When engaging in creative work like writing software, it’s often the tools that become bottlenecks to productivity if not enough attention is given to them.
You can think of working on a project as a collection of events. Those events each take some amount of time, and some events happen more frequently than others. Throughout the project, these events are spread out from start to finish. The core events are those that contribute directly to the project. If you’re writing a blog post, for example, the two big events are thinking through ideas and the physical act of writing. These events may start, stop, and continue many times throughout the process. However, there are other things that just need to be done, and those things come from the tools you’re using.
A simple example
If you’re writing in a Markdown editor and need to occasionally preview the article, there may be a menu item in the editor for doing that. The next best option is to memorize the keyboard shortcut for bringing up that preview. That way you can go from writing (with the keyboard) to hitting a certain combination of keys (still on the keyboard) to open the preview. There’s no loss of flow from the typing to the opening of the preview. There may even be a shortcut to close the preview.

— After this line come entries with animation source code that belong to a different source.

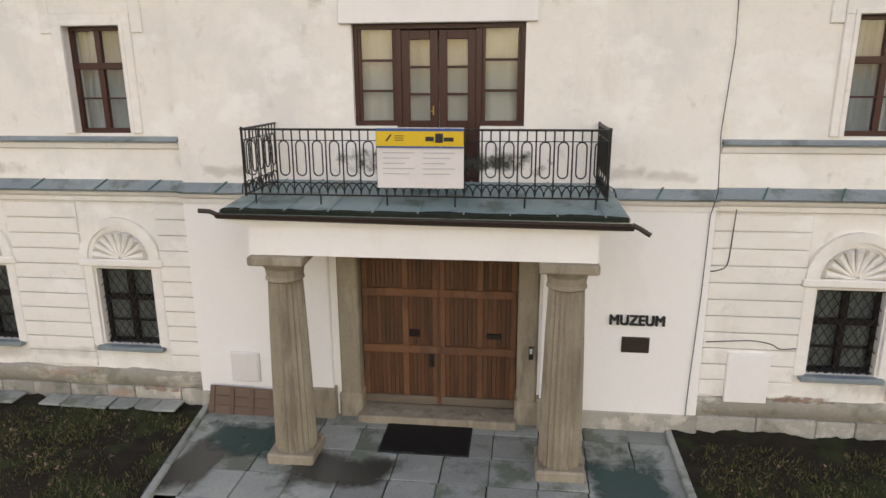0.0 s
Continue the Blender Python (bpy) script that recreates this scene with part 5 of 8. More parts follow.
sweep(bm, prof, [(-3.0, -2.03, 4.16), (0.0, -2.03, 4.12), (2.9, -2.03, 4.1)])
tube(bm, ((-2.98, -2.03, 4.13), (-3.1, -2.03, 4.18), (-3.26, -2.05, 4.19)), 0.035, 8)
tube(bm, ((2.88, -2.03, 4.1), (2.99, -2.05, 4.05), (3.12, -2.07, 3.97)), 0.035, 8)
part("canopy_gutter", bm, M_GUTTER, portico, "sagging rusty brown gutter with spouts")

# dark moss along the canopy's edge
V, n = [], 90
for k in range(n + 1):
    x = -2.96 + 5.8 * k / n
    d = 0.05 + 0.10 * max(0, noise.noise((x * 1.6, 0, 3)) + 0.45) + 0.04 * noise.noise((x * 9, 0, 3))
    z = 4.195 - 0.02 * k / n
    V += [(x, -1.99, z - 0.05), (x, -1.99, z + 0.006), (x, -1.98 + max(0.02, d), z + 0.006 + max(0.02, d) * 0.115)]
raw("moss", V, [f for k in range(n) for f in ((3 * k, 3 * k + 3, 3 * k + 4, 3 * k + 1), (3 * k + 1, 3 * k + 4, 3 * k + 5, 3 * k + 2))], M_MOSS, portico, "dark moss along the canopy edge")

# wrought-iron rails: modules of a bar, a long loop and a foot arch
def rail_module(w, h):
    bm = bmesh.new()
    r = 0.0105
    tube(bm, ((0, 0, 0), (0, 0, h)), r * 1.1, 5)
    x0, x1 = w * 0.22, w * 0.78
    lo, hi = h * 0.30, h * 0.82
    rad = (x1 - x0) / 2
    loop = [(x0, 0, lo + rad), (x0, 0, hi - rad)] + [((x0 + x1) / 2 - rad * math.cos(a), 0, hi - rad + rad * math.sin(a)) for a in (math.pi * k / 6 for k in range(1, 6))] + [(x1, 0, hi - rad), (x1, 0, lo + rad)] + [((x0 + x1) / 2 + rad * math.cos(a), 0, lo + rad - rad * math.sin(a)) for a in (math.pi * k / 6 for k in range(1, 6))]
    tube(bm, loop + [loop[0]], r, 5)
    tube(bm, ((w / 2, 0, hi), (w / 2, 0, h)), r, 5)
    for c in (0.0, 0.5):
        tube(bm, [(w * c + w * 0.5 * (1 - math.cos(a)) , 0, h * 0.03 + h * 0.17 * math.sin(a)) for a in (math.pi * k / 8 for k in range(9))], r, 5)
    me = bpy.data.meshes.new("baluster")
    bm.to_mesh(me)
    bm.free()
    me.materials.append(M_IRON)
    return me


def iron_rail(parent, a, b, z, h, w, me, feet=0):
    a, b = Vector((a[0], a[1], z)), Vector((b[0], b[1], z))
    d = b - a
    n = max(1, round(d.length / w))
    ang = math.atan2(d.y, d.x)
    for k in range(n):
        p = a.lerp(b, k / n)
        share("baluster", me, Matrix.Translation(p) @ Matrix.Rotation(ang, 4, "Z") @ Matrix.Diagonal((d.length / n / w, 1, 1, 1)), parent)
    m = Matrix.Translation(a) @ Matrix.Rotation(ang, 4, "Z")
    L = d.length
    for nm, z0, z1, t in (("top_rail", h - 0.03, h, 0.022), ("bottom_rail", 0.0, 0.022, 0.014), ("middle_rail", h * 0.82, h * 0.82 + 0.012, 0.008)):
        bm = bmesh.new()
        box(bm, -0.02, L + 0.02, -t, t, z0, z1, m)
        part(nm, bm, M_IRON, parent)
    bm = bmesh.new()
    tube(bm, (b + Vector((0, 0, -0.02)), b + Vector((0, 0, h + 0.02))), 0.02, 6)
    part("post", bm, M_IRON, parent)
    for k in range(feet):
        p = a.lerp(b, (k + 0.15) / max(1, feet - 0.7))
        bm = bmesh.new()
        tube(bm, (p, p + Vector((0, 0, -0.2))), 0.014, 6)
        part("foot", bm, M_IRON, parent)


balc = empty("balcony_railing", "black wrought-iron balcony railing with loops and foot arches", "railing")
RM = rail_module(0.25, 0.98)
BZ = 4.36
iron_rail(balc, (-2.71, -1.6), (2.58, -1.6), BZ, 0.98, 0.25, RM, 6)
iron_rail(balc, (-2.71, YC - 0.05), (-2.71, -1.6), BZ, 0.98, 0.25, RM)
iron_rail(balc, (2.58, -1.6), (2.58, YC - 0.05), BZ, 0.98, 0.25, RM)

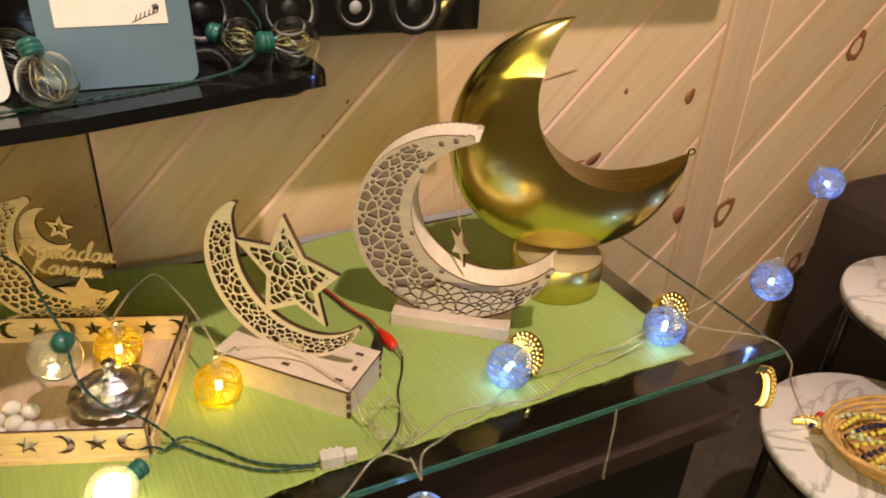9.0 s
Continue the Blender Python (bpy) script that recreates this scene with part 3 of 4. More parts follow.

Such small optimizations may seem trivial, but when your entire job is the production of creative work, it can get annoying to have to lift your hand over to a mouse sitting on the desk, and move it precisely over the menu item that you want to click, click it, then move your hand back to the keyboard. These small optimizations add up and allow you to squeeze a surprising amount of creative work out of a short period of time, simply because your brain is engaged 95% of the time with the creative ideas that you’re working with. The other small tasks, which ideally are completed in the fastest way possible (for computer work, often that means keyboard shortcuts), blend into the background of the work. You don’t have to think about them.
My Git and other terminal shortcuts
Over time, I’ve built up a collection of one or two-letter aliases for the things I do most often in the terminal.
Here are some of them:
alias ls='ls -CF --color=auto --group-directories-first'
alias l='ls'
alias la='ls -A'
alias ll='ls -al'
alias h='history'
alias c='clear'
alias e='exit'
alias v='vim'
alias r='ranger'
alias s='slock'
alias d='docker'
alias dc='docker-compose'
# See [alias] section in .gitconfig
for al in `git --list-cmds=alias`; do
alias g$al="git $al"
done
That last one pulls in more aliases from .gitconfig
:
l = log
# Visualize commits and branches
lg = log --graph --decorate --oneline
# Visualize with authors and dates
lga = log --graph --abbrev-commit --decorate --format=format:'%C(auto)%h%C(reset) - %C(green)(%ar)%C(reset) %s [%an]%C(reset)%C(auto)%d%C(reset)'
s = status
a = add -A
c = commit
cm = commit -m
m = commit --amend --verbose
p = push
pu = pull
d = diff
dc = diff --cached
co = checkout
cob = checkout -b
t = tag
su = submodule update --remote --merge
# List branches sorted by last modified
b = "!git for-each-ref --sort='-authordate' --format='%(authordate)%09%(objectname:short)%09%(refname)' refs/heads | sed -e 's-refs/heads/--'"
# List aliases
la = "!git config -l | grep alias | cut -c 7-"
A good question to ask is how effective are these aliases?
With the following, we can see my top forty most used commands.
history | awk 'BEGIN {FS="[ \t]+|\\|"} {print $3}' | sort | uniq -c | sort -nr | head -n 40
The result is:
6425
1219 gs
593 cd
577 a
519 b
475 ls
380 git
378 ga
375 gc
366 c
318 ll
318 gp
281 gd
278 npm
233 dc
187 r
158 50
154 mv
154 exit
150 s
147 10
141 60
140 sudo
139 gl
130 svn
128 vim
120 cat
119 rm
118 gpg
115 -i
115 cal
109 run
108 tm
108 test
92 start
91 70
90 ..
88 gpu
84 ssh
72 serve
The most used ones are from my shortcut collection, so it’s working quite well. I’m not too sure what the top one is. Maybe it’s pressing enter when there’s nothing in the terminal?
You may have noticed that a
and b
are not in my list of aliases. Those are actually functions for adjusting a
udio and b
acklight.
In IntelliJ, there is a fun plugin that nags you to use the keyboard shortcut if you perform an action without using the shortcut. When I used this at work, it actually helped me memorize and use a lot of shortcuts that I otherwise wouldn’t have.
It looks like there has been some discussion for a similar feature in Visual Studio Code, though the API proposal that would allow for such a feature hasn’t been accepted yet.
Compounding results
Typing g
instead of git
once doesn’t seem like it matters.
However, consider running ten Git commands each day, for about 251 working days in a year.
Without the shortcut, you type a total of 3 × 10 × 251 = 7530 characters.
With the shortcut, it’s 1 × 10 × 251 = 2510 characters. That’s one third of the typing, and that’s the big idea. Reduce the work that doesn’t directly contribute to creative output to a minimum, because even these small inefficiencies add up.